MataKita.co, Gorontalo – Bukan sekadar seremonial kelulusan, tapi sebuah deklarasi spiritual dan moral: menjadi guru hebat yang akan menyalakan lentera ilmu di berbagai penjuru negeri. Itulah napas dari Yudisium Sarjana Angkatan VIII Fakultas Keguruan dan Ilmu Pendidikan (FKIP) Universitas Muhammadiyah Gorontalo (UMGO), yang berlangsung penuh makna di Gedung Indoor UMGO, Rabu pagi (4/6).
Sebanyak 47 sarjana pendidikan resmi dilepas dalam suasana yang lebih menyerupai upacara pengukuhan kesatria ilmu. Mereka bukan hanya meraih gelar, melainkan meneguhkan janji sebagai penjaga peradaban dan pemantik mimpi generasi mendatang.
Rektor UMGO, Prof. Dr. H. Abd Kadim Masaong, M.Pd., tampil bukan hanya sebagai pimpinan kampus, tetapi sebagai ayah akademik yang menyampaikan pesan tulus kepada para orang tua mahasiswa.
“Kami sadar, anak-anak ini adalah titipan cinta dari keluarga kalian. Maka kami mendidik mereka bukan hanya dengan kurikulum, tapi juga dengan kasih sayang dan keteladanan,” ujarnya menyentuh.
Tak hanya memuji, Prof. Kadim menyulut semangat dengan mengangkat nilai luhur profesi guru.
“Seorang guru harus tetap menjadi murid, karena mengajar bukan akhir dari belajar. Di situlah kemuliaan sejati,” tuturnya, disambut sorak penuh semangat para hadirin.
Di hadapan para lulusan, Prof. Kadim mengumumkan kabar menggembirakan—UMGO sedang mempersiapkan Program Pendidikan Profesi Guru (PPG) di dalam kampus sendiri. Ia dengan tegas menyatakan bahwa alumni UMGO akan menjadi prioritas.
“Anak-anak kami tak perlu pergi jauh untuk menjadi guru profesional.
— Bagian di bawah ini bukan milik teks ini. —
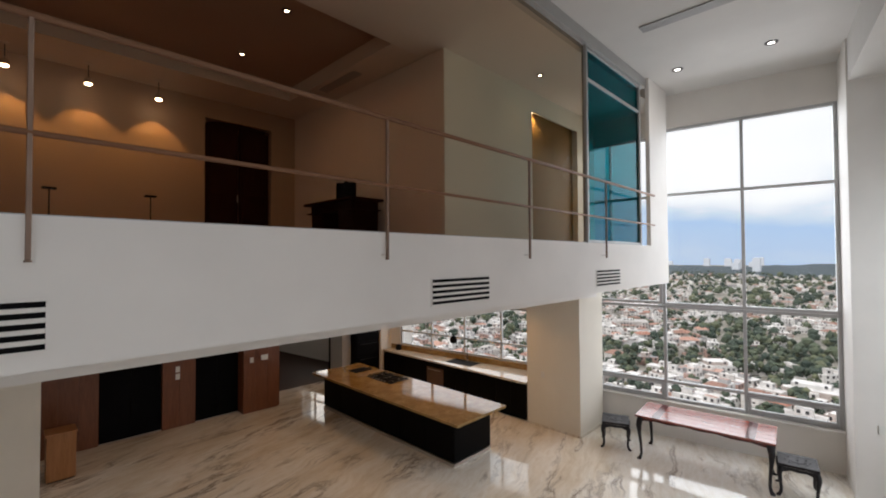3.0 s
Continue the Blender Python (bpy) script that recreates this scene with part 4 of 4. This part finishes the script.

Rumah ini akan menjadi tempat tumbuhnya guru-guru masa depan,” tegasnya disambut tepuk tangan membahana.
Yudisium ini juga menjadi panggung apresiasi. Tiga nama disebut sebagai simbol ketekunan: Kiki Indriyani, Faradiba Azzahara, dan Srimiftahul Zana Dali. Mereka adalah potret mahasiswa tangguh yang menembus rintangan dan menyelesaikan studi tepat waktu. Prof. Dr. H. Abd Hamid Isa, M.Pd., selaku Dekan FKIP, menyebut mereka sebagai “karya nyata sistem pembinaan akademik UMGO”.
FKIP tak ingin berhenti di ruang kelas. Kerja sama strategis diteken dengan FORKI Gorontalo untuk membuka jalan magang, pelatihan, hingga sertifikasi bagi mahasiswa
Program Studi Ilmu Keolahragaan (IKOR).
“Kami ingin mahasiswa kami menginjak dunia nyata sejak bangku kuliah. Pendidikan harus hadir di gelanggang, bukan hanya di papan tulis,” tegas Dekan FKIP.
Sementara itu, prestasi para dosen juga menambah energi positif. Giofandi Samin, M.Pd., tembus hibah penelitian Dikti Saintek, dan Kaprodi IKOR baru saja mengantongi lisensi wasit nasional. FKIP tak hanya mencetak guru, tapi juga pemimpin akademik masa depan.
Saat satu per satu mahasiswa maju menerima piagam penghargaan, air mata menjadi bahasa yang lebih jujur dari kata-kata. Faradiba Azzahara, salah satu lulusan terbaik, menuturkan dengan suara bergetar, “UMGO bukan hanya kampus, tapi rumah. Saya tumbuh di sini, jatuh di sini, dan bangkit di sini,”tutupnya.
Yudisium FKIP Angkatan VIII bukanlah akhir dari sebuah perjalanan, tapi adalah pembuka dari panggilan abadi: menjadi guru—profesi yang tak pernah pensiun dari kemanusiaan. Di tangan mereka, masa depan bangsa disulam dengan sabar, setia, dan cinta.